The gift of Being bi-polar: Heaven and Hell in the arms of God

serenity prayer path

On the grounds of Jesuit Retreat House in Parma, Ohio

It is a tremendous thing to have spiritual warfare going on in one’s heart, to see God vanquishing the devil and his dark thoughts day after day. A tremendous thing to be invited by God into the drama of the life of his Son who was tormented by dark thoughts day after day and who triumphed in love even at his lowest.

It is a gift to have one’s heart open to spiritual movements, as much of a gift as it was to be a disciple following Jesus all the way to the cross. The spiritually vulnerable are not to be pitied or clucked over by those above the fray. Is anyone above the fray? We might pity those who think so. Should we pity Mary, Jesus’ mother, for her sufferings? Or should we rather rejoice with her for being in her son’s presence all the way to the cross—for it is in this rejoicing, this joyful sorrow, that we find the depths of true com-passion.

This is the boldest thought for one with what today is called a chronic mental illness: that it can be received as a gift from God, with all of God’s tools being given to endure the crosses, the temptations, the stumblings and betrayals, just as they were given to Peter, James, John, Mary Magdalene and the others. To see God in the dark nights, to know that these too have their role to play in the story of salvation, to share in community and prayer the silly attempts of the devil to draw us from the love of God and the sure knowledge that even our darkest days do not separate us from the love of God. Confident to the point of what the mystics called insania amoris, insane love, that such days may even bring closer to the one who cried from the cross.

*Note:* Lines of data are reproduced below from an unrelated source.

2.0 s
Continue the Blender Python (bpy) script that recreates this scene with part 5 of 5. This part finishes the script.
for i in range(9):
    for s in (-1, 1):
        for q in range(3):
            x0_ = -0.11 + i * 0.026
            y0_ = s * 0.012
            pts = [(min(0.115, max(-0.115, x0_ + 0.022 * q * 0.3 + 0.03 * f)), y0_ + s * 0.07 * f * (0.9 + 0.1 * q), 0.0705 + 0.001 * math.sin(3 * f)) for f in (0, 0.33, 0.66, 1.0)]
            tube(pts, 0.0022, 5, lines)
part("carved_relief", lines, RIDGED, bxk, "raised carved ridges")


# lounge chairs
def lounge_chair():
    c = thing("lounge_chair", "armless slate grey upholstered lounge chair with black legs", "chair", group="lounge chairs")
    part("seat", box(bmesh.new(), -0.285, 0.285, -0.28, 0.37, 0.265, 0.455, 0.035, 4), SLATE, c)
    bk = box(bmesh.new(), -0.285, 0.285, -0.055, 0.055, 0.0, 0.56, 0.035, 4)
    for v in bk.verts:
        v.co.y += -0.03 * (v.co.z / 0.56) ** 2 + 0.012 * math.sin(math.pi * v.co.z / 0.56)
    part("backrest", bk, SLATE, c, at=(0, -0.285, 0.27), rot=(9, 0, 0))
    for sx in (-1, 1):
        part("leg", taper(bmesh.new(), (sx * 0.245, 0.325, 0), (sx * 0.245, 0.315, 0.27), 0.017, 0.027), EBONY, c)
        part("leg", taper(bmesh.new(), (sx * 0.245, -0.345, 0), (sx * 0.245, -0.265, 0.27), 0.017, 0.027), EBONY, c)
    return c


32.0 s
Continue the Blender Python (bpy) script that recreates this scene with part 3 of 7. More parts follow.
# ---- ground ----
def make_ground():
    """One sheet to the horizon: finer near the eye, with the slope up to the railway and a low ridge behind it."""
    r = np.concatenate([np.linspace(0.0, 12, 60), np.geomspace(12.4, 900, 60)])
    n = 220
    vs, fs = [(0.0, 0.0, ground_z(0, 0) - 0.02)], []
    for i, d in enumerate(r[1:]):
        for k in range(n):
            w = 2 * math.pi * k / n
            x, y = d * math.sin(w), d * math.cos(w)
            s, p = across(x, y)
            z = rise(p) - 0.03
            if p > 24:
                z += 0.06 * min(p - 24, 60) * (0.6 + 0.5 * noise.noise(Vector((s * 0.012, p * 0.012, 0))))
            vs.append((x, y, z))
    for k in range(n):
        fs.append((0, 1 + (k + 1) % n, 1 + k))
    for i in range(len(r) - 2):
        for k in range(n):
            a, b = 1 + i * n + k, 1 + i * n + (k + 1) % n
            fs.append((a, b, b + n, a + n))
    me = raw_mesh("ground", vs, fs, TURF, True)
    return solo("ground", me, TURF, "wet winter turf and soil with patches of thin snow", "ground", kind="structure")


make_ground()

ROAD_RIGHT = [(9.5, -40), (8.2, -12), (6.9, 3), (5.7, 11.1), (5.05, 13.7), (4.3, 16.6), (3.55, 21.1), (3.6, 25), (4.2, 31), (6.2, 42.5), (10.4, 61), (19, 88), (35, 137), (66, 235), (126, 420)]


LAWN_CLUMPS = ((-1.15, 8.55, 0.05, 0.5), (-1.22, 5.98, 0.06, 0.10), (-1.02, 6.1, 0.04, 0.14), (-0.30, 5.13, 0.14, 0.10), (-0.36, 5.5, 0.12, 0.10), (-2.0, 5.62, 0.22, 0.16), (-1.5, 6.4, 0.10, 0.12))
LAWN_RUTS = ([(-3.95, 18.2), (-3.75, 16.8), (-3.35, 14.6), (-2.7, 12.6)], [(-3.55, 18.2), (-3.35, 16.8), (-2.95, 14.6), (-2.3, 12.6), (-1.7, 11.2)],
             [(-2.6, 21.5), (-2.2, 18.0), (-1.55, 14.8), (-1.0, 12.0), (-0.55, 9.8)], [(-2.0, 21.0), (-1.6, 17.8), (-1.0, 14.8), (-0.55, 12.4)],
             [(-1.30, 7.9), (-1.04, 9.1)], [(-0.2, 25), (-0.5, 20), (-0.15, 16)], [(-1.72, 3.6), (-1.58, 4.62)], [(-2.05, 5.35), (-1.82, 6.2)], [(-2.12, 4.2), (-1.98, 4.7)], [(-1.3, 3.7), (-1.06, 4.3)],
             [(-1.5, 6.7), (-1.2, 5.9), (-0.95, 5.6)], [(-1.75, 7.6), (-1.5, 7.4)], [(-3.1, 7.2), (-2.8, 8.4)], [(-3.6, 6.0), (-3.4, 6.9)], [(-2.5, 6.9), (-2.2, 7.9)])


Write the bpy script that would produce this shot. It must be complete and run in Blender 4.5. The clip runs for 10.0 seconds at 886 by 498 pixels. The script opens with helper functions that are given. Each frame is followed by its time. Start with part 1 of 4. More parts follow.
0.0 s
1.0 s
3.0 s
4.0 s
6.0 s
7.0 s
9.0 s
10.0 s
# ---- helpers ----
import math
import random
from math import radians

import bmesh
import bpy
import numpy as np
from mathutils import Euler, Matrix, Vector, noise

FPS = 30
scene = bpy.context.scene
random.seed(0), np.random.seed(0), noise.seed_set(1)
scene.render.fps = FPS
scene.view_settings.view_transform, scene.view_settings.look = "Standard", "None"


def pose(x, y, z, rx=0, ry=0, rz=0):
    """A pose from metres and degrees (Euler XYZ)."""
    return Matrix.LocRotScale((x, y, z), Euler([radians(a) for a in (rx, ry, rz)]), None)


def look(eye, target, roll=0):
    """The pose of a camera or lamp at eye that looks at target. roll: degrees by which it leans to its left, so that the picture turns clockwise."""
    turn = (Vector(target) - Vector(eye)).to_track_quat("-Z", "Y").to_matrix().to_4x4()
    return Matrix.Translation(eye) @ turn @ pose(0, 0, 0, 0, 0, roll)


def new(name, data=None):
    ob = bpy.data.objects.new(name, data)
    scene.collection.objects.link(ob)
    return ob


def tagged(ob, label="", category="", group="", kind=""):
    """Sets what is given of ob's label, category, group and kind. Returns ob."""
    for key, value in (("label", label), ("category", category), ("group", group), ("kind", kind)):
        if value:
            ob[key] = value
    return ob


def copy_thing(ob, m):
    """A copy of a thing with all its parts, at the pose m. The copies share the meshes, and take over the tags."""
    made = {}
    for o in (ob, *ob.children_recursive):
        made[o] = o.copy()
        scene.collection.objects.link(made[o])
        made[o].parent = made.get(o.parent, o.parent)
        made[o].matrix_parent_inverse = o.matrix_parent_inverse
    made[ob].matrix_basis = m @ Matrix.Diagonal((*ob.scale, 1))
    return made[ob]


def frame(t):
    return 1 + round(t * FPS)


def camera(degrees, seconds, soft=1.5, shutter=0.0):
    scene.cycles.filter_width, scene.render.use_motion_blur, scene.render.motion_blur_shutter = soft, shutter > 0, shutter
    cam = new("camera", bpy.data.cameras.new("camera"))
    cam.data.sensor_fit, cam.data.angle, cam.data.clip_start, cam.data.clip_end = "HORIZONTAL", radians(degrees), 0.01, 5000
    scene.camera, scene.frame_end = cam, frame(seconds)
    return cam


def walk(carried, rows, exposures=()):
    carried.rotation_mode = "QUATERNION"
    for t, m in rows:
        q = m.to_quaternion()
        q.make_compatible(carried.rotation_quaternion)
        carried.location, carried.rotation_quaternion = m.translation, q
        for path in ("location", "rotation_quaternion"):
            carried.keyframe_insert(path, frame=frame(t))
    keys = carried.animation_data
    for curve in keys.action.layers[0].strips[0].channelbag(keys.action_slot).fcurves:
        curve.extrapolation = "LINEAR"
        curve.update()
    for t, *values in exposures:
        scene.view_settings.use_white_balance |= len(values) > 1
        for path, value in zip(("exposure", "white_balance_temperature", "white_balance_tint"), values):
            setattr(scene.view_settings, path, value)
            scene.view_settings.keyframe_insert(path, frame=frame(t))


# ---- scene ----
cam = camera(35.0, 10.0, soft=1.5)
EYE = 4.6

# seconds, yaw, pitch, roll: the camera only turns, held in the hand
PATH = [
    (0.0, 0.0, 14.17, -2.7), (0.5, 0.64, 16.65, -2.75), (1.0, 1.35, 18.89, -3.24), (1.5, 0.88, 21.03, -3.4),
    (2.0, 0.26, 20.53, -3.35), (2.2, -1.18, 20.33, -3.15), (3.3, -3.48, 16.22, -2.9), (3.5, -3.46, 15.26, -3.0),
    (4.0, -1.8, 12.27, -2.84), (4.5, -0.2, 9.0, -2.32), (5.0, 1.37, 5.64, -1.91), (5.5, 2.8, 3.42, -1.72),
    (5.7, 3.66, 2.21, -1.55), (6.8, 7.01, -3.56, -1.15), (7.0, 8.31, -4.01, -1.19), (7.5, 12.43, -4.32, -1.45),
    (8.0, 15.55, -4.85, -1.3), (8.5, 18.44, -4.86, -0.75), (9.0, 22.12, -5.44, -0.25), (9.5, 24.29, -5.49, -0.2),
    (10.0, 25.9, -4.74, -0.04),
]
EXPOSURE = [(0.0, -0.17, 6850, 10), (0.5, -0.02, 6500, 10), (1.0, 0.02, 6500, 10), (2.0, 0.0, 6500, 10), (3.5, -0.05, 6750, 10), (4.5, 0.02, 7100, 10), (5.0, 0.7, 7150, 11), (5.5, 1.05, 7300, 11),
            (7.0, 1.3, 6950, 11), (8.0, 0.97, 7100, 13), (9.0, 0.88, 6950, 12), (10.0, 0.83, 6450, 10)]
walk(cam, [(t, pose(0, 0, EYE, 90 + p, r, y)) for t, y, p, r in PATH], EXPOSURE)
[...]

And so this thought today: I thank you God, for making me so marvelously, for all of the many gifts you have given me, not least of which is the gift of a soul that swings from heaven to hell with such ease. May I never reject this gift, but always seek you and your presence wherever you may lead me. Help me to help others to see me as you do, not as damaged goods, but as a glorious child of God, who lives in the darkness and the light, which to you are both alike. Amen.

I call upon you from the ends of the earth with heaviness in my heart; * set me upon the rock that is higher than I.

For you have been my refuge, * a strong tower against the enemy.

I will dwell in your house for ever; *I will take refuge under the cover of your wings.

The Episcopal Church. (2007). The Book of Common Prayer, 1979 (Ps 61:2–4). New York: Church Publishing Incorporated.